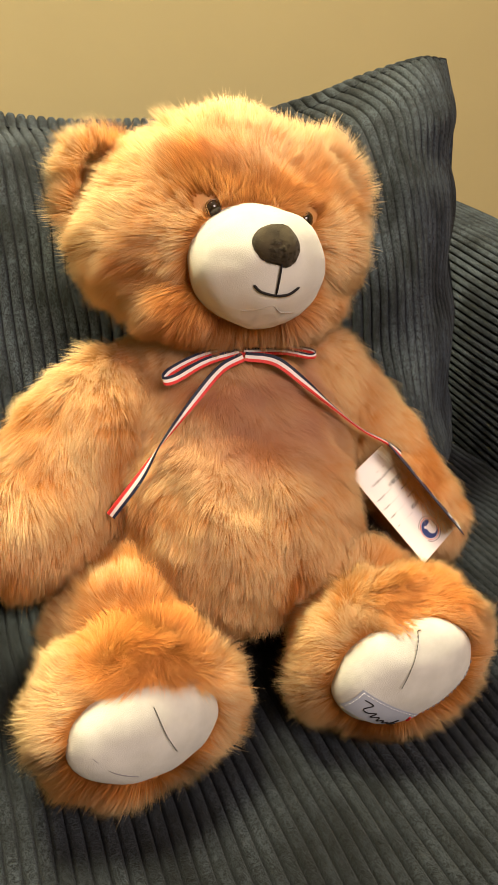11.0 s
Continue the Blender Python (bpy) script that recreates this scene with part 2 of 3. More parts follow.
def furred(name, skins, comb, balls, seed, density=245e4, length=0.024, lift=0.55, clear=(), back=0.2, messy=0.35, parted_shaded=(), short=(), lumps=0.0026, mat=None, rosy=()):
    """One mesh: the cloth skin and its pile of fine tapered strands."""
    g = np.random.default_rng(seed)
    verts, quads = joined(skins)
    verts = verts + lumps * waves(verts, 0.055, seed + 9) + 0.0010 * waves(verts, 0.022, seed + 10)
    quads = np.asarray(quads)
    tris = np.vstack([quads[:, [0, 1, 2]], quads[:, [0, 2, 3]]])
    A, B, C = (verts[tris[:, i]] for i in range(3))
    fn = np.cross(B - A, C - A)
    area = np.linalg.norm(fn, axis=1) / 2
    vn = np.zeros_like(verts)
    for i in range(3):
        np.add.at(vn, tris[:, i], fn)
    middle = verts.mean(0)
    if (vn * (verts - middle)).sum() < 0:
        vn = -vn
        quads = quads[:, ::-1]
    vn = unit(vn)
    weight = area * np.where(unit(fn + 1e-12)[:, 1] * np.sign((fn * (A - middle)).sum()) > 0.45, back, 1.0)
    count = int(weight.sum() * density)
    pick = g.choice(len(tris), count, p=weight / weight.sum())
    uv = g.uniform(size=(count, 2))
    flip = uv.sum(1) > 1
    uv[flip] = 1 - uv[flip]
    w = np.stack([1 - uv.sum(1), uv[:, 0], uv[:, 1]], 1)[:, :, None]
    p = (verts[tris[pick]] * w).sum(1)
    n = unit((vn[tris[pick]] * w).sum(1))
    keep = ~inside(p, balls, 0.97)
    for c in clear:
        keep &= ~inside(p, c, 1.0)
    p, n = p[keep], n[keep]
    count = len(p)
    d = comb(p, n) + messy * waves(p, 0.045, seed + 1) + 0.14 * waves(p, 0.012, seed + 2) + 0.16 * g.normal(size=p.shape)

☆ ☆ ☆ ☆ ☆

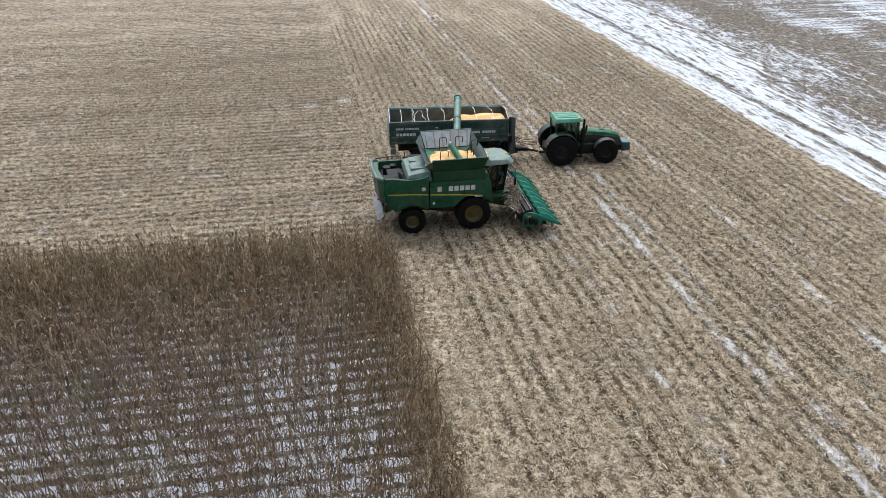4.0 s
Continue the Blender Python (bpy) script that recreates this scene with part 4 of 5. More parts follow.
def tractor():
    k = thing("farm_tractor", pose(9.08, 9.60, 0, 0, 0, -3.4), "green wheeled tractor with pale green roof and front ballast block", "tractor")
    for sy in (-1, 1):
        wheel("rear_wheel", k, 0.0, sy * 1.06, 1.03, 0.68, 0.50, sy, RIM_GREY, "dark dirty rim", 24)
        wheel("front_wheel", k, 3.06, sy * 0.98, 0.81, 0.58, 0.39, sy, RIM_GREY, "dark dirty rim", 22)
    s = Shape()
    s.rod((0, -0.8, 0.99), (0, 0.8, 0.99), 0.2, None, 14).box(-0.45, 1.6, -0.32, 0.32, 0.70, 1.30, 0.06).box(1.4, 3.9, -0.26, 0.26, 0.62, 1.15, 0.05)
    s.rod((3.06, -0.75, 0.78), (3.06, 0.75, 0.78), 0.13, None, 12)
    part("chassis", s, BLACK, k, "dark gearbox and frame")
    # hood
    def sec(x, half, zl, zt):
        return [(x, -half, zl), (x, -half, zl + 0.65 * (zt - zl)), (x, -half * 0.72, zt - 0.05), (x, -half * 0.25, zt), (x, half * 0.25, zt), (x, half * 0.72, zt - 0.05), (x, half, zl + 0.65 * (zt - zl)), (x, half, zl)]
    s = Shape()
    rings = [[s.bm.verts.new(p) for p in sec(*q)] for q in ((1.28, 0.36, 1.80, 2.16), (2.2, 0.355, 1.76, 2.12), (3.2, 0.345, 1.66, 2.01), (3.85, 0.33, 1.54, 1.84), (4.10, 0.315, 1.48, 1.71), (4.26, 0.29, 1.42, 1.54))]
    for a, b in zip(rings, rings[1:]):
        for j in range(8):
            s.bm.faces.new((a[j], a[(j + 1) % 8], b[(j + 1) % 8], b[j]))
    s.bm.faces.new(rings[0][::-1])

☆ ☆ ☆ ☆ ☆

# [TASK INSTRUCTIONS]
Search the preceding listing for the word "parts" and pull out every line that holds it.

# [EXERCISE SOLUTION]
Continue the Blender Python (bpy) script that recreates this scene with part 2 of 3. More parts follow.
Continue the Blender Python (bpy) script that recreates this scene with part 4 of 5. More parts follow.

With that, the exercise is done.